_Your objective_. State how many lines of the records contain the string "random". Give the number alone.
-- start Entries provided --
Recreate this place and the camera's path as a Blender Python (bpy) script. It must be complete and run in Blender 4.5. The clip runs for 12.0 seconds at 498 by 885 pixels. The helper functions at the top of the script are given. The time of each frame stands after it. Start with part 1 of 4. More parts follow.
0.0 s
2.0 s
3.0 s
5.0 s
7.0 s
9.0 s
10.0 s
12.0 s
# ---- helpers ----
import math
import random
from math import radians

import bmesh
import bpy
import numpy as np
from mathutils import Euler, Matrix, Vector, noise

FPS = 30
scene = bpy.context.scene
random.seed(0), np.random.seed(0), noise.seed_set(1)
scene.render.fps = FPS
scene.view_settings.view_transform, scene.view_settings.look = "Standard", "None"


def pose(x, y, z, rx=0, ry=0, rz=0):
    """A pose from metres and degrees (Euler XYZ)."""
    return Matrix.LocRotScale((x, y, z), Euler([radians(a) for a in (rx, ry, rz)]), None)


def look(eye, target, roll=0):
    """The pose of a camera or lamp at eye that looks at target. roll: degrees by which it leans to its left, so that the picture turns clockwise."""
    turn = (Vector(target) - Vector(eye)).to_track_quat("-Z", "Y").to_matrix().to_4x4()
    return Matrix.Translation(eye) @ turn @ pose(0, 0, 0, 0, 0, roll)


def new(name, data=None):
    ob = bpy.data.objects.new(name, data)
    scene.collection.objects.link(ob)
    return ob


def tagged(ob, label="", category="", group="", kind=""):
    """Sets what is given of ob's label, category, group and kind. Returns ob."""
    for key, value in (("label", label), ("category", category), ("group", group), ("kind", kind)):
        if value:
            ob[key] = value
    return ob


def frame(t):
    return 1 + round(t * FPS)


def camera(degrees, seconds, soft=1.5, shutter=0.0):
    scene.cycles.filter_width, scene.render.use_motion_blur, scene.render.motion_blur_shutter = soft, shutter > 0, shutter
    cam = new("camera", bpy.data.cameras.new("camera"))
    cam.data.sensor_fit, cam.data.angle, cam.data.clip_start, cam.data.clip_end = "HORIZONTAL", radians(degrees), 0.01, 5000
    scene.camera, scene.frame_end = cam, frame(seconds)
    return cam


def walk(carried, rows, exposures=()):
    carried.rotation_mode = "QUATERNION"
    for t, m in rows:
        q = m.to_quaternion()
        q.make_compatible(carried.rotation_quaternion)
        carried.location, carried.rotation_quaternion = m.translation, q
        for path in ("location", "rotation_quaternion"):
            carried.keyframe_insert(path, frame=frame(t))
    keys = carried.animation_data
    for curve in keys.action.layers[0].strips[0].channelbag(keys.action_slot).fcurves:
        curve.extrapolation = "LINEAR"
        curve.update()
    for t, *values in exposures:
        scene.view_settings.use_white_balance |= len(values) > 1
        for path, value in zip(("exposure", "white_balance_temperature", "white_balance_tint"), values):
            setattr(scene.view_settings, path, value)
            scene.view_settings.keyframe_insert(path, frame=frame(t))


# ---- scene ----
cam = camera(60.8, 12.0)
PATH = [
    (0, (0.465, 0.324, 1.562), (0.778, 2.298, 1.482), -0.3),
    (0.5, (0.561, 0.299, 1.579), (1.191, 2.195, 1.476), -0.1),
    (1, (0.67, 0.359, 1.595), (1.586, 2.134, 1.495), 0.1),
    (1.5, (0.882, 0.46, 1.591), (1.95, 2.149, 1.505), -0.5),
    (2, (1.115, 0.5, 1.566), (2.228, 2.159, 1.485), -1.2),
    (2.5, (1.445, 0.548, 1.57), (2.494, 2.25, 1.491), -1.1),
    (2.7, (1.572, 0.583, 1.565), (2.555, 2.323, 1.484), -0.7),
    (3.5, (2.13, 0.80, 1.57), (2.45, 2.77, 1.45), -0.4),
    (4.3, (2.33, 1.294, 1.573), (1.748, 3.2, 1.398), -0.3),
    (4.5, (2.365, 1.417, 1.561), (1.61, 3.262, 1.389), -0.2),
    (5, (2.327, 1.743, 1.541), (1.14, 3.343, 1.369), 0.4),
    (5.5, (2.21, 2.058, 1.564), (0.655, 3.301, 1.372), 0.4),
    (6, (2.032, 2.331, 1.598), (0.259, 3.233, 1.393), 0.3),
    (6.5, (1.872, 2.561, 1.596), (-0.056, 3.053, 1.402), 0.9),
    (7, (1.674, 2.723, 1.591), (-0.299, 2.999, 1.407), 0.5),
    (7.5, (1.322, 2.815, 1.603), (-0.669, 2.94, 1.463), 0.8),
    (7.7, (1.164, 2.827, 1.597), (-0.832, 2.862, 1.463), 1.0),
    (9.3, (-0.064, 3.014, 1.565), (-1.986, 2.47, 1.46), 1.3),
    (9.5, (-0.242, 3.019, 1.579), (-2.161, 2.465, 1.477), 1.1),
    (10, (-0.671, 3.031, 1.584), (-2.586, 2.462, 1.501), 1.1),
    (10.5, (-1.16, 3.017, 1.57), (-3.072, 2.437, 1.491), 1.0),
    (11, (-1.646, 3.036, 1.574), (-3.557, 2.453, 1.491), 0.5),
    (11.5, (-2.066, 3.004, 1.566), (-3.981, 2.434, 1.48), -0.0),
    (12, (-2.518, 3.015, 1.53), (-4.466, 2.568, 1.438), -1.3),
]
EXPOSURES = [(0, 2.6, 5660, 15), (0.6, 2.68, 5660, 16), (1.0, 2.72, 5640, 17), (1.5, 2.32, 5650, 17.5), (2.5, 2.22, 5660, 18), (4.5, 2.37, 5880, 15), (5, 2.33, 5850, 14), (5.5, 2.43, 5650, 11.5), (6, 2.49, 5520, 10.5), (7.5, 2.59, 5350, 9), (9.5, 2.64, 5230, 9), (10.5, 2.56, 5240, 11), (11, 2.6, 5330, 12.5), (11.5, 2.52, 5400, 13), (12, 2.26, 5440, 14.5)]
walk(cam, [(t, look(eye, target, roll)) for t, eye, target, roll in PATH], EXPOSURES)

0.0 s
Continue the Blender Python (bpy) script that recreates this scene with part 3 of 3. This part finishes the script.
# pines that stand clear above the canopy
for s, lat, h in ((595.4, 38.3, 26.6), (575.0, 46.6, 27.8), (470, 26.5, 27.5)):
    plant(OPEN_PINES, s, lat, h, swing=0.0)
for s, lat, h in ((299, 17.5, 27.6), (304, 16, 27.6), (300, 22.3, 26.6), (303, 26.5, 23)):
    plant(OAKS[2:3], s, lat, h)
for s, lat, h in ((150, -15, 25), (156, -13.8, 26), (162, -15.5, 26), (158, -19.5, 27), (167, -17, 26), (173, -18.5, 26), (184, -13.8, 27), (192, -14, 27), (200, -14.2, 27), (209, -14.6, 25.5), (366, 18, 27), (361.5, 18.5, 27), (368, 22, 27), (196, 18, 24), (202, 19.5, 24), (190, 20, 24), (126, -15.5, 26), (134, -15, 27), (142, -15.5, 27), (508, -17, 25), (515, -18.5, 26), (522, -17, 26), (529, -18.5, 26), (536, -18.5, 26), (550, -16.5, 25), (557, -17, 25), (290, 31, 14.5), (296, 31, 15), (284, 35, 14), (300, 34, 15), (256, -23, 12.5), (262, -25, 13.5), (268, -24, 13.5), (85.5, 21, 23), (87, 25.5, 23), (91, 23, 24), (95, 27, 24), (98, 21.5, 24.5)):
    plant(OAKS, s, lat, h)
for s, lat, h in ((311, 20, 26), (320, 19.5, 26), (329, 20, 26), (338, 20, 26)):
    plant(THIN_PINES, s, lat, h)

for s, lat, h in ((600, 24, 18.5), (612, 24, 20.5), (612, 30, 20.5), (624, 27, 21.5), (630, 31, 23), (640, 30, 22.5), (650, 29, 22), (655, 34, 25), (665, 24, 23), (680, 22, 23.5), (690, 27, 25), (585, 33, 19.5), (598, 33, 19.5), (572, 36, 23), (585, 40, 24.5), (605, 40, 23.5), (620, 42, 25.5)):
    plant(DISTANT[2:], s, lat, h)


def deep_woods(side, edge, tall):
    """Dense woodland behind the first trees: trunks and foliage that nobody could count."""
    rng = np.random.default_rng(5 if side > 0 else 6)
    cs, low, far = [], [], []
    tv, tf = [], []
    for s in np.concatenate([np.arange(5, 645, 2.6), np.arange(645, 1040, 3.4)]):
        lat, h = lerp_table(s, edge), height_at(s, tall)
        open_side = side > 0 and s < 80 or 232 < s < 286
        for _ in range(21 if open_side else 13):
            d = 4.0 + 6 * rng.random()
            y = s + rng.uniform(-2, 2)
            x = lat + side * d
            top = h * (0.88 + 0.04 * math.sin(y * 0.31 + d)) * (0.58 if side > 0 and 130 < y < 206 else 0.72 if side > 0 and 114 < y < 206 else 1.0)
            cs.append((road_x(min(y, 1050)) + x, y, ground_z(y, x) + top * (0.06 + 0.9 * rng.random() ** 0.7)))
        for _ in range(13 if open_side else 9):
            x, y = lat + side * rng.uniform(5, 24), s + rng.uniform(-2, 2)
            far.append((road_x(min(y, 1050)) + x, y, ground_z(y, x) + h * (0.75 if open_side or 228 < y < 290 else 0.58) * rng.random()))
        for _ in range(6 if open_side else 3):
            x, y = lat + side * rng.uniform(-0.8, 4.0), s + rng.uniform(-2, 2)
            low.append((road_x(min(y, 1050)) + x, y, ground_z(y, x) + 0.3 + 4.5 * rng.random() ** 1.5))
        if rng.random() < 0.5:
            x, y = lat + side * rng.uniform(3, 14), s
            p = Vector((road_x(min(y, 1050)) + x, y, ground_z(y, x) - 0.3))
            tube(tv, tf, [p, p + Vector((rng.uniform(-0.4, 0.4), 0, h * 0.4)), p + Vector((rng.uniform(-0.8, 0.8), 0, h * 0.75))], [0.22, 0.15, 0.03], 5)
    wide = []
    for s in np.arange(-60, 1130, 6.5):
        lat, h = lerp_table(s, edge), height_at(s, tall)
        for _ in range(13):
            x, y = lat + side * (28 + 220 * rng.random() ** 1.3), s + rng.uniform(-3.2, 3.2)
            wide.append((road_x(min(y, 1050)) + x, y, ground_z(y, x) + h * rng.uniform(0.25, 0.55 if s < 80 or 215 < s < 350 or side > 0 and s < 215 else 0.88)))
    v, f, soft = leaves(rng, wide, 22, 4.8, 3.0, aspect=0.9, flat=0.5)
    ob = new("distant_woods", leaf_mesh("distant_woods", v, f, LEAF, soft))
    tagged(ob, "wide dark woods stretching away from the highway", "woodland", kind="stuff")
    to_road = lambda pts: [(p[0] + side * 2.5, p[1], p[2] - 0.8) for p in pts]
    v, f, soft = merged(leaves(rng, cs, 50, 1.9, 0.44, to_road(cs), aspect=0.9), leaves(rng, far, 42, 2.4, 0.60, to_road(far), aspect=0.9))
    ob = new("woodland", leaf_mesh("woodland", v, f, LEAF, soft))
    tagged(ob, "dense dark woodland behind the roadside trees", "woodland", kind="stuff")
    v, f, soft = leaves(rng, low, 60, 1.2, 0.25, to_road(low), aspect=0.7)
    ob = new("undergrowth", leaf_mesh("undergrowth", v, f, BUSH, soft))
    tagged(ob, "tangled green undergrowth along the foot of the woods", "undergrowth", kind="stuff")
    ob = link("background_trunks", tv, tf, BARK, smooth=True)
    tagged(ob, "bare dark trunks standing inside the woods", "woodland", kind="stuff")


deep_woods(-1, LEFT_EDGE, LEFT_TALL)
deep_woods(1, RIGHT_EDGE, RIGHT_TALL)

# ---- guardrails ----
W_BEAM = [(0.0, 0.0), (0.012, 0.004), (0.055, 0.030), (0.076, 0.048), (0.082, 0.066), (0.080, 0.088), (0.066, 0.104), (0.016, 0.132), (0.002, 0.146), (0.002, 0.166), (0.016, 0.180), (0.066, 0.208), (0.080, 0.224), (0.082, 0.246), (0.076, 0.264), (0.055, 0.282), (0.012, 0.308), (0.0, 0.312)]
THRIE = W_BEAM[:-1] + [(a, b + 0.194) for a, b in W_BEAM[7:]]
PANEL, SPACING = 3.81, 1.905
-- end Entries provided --
_The response_. 9